Back in the bluetooth menu on the phone, click scan for devices and look for your computer in the list of devices. Click on the device and enter a pin, such as a four digit number. Back on the computer you should see a prompt in the window running simple-agent asking for the pin. Enter the same number and press enter. The pairing should be successful; the phone should list the computer with “paired but not connected” listed below the name of the computer. If this is the case, hit ctrl-c on the computer to close simple-agent, as we don’t need it anymore. Also, make the computer hidden again:

bluez-test-adapter discoverable off

Step 2: Setting up the GPS

Back on the home screen of the phone, tap the GPS 2 BT widget so that the slider on the right is up and the bar is green. This means that the phone is ready to accept GPS connections. Back on the computer, we are going to run a service discovery command to see that the GPS is indeed visible.

sdptool browse 11:11:11:11:11:11

Remember, 11:11:11:11:11:11 is the MAC address of the phone. Change accordingly for your phone. You should get back a bunch of different services, among which should be something similar to the following:

Service Name: Bluetooth GPS
Service RecHandle: 0x10003
Service Class ID List:
UUID 128: 00001101-0000-1000-8000-00805f9b34fb
Protocol Descriptor List:
"L2CAP" (0x0100)
"RFCOMM" (0x0003)
   Channel: 29

Step 3: Setting up RFCOMM

RFCOMM, which stands for radio frequency communication, is a protocol that emulates serial ports over Bluetooth. It can emulate multiple connections at once, so each connection is given a channel number. As an analogy, consider an IP and port in typical TCP/IP. The IP is sort of like the MAC in this case, and the channel is sort of like the port that the client connects to. This isn’t actually how it works, but it may be helpful to think about it in this way.
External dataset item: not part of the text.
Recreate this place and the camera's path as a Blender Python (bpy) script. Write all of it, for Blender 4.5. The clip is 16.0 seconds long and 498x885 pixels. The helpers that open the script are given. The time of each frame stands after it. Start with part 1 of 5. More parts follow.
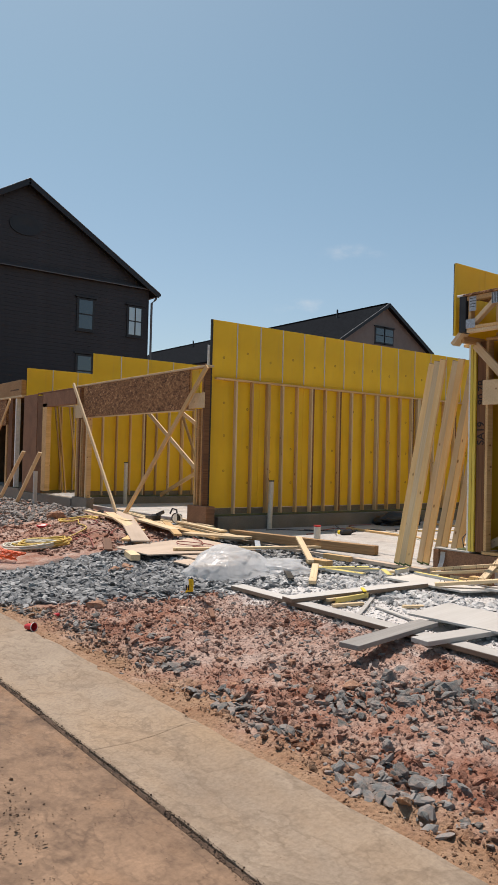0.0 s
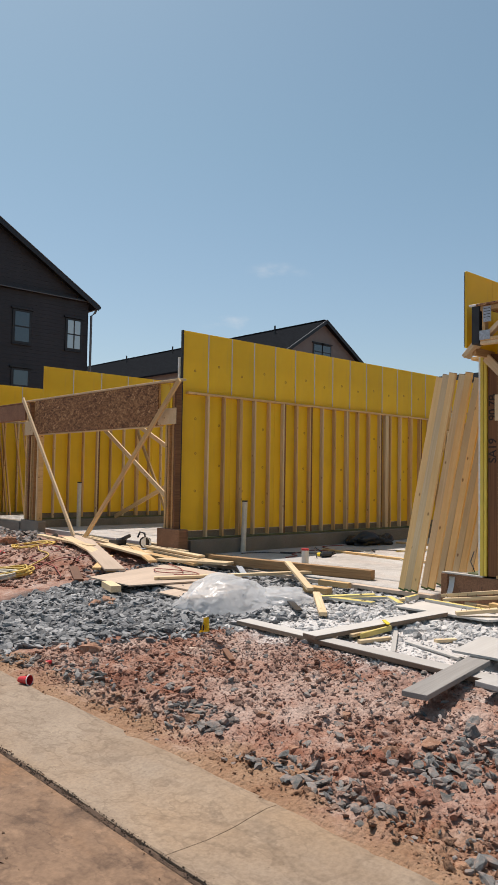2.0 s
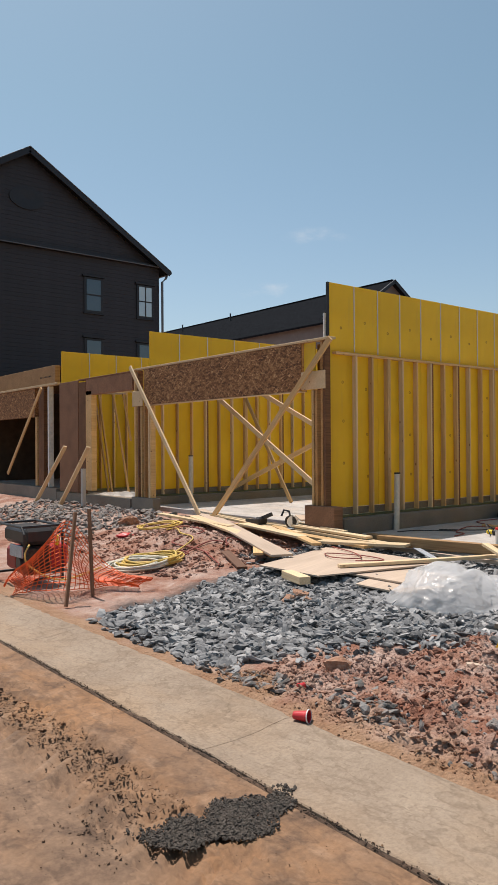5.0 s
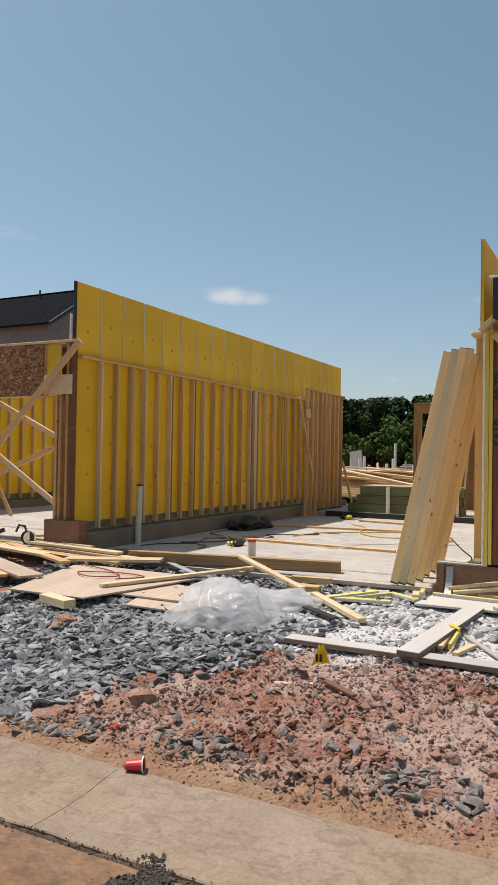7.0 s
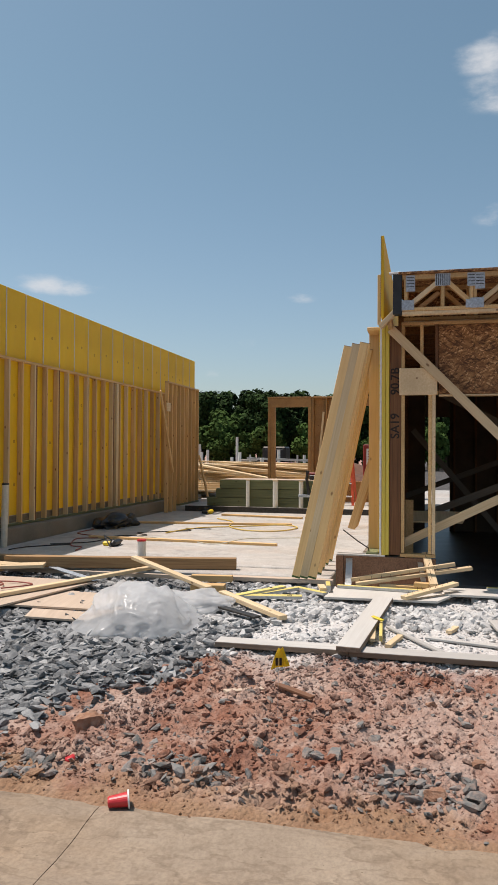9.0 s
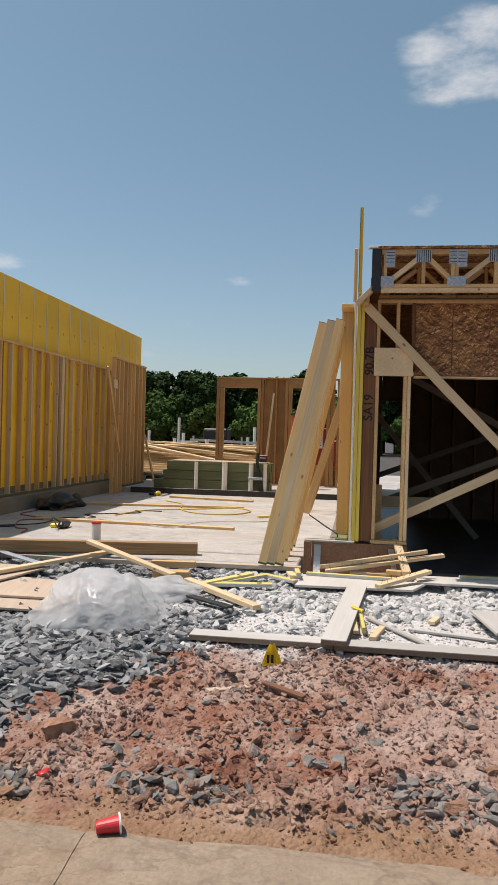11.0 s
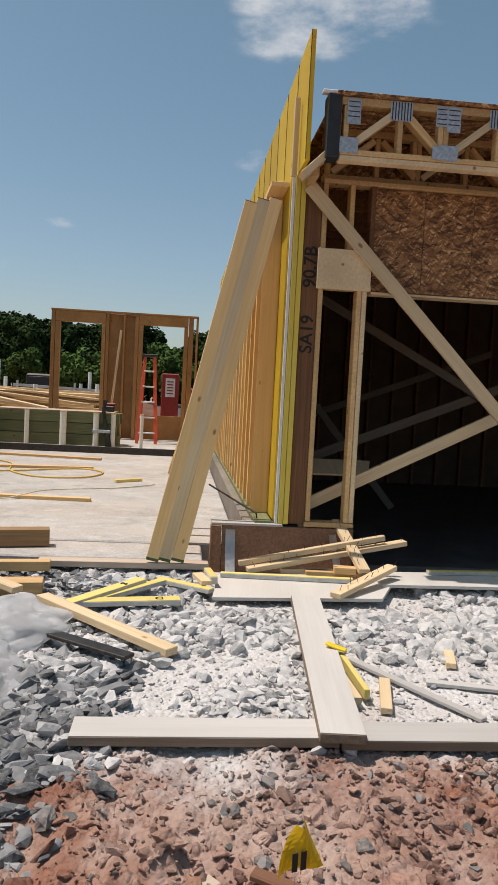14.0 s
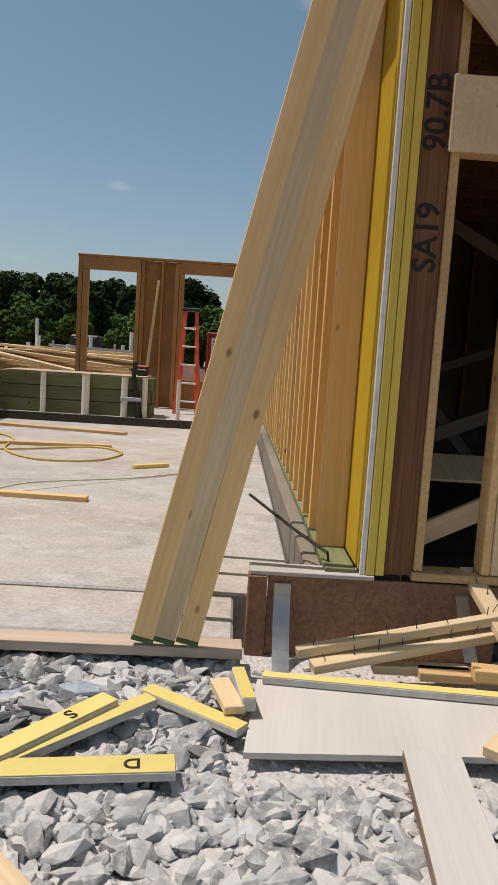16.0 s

In the example above, the GPS is on channel 29 (last line of the output). Configure the RFCOMM connection, using that channel, by editing /etc/bluetooth/rfcomm.conf:

rfcomm0 {
   # Automatically bind the device at startup
   bind yes;

   # Bluetooth address of the device
   device 11:11:11:11:11:11;

   # RFCOMM channel for the connection
   channel 29;

   # Description of the connection
   comment "Android GPS";

Step 4: Configuring GPSd

Edit /etc/conf.d/gpsd, or the GPSd configuration file for other systems, to change the GPS device. Above, we named the RFCOMM connection rfcomm0. This will show up as /dev/rfcomm0. Use that device for GPSd.


Step 5: Test it out.

Make sure the GPS icon on the phone is green, bluetooth is enabled on the phone and the computer, and the configured RFCOMM channel matches the actual channel on the device. Start up gpsd (/etc/init.d/gpsd start). The daemon should be running now. Launch xgps, a test program included with GPSd, and see if it shows you your location. Try out other applications that use GPSd to get the location, such as kismet or gpsdrive. A list of many applications can be found at the GPSd homepage.

A few useful tools for debugging:

rfcomm unbind rfcomm0


rfcomm bind rfcomm0

This destroys and creates the /dev/rfcomm0 device. This is needed whenever you reconfigure the RFCOMM settings. Restarting the bluetooth service should work too, but the commands above ensure the job gets done.

You can manually connect with:

rfcomm connect rfcomm0

However, the bluetooth connection should be started when GPSd is started, as GPSd tries to read from the file, so this should be unecessary.

If you have the Android development tools installed, you can run the following to print the Android log:

adb logcat

Finally, if you keep getting errors, check your RFCOMM channel. For some reason, whenever I disconnect from the GPS or restart the Android widget, the RFCOMM channel changes. I have yet to find a better way to discover the correct channel each time.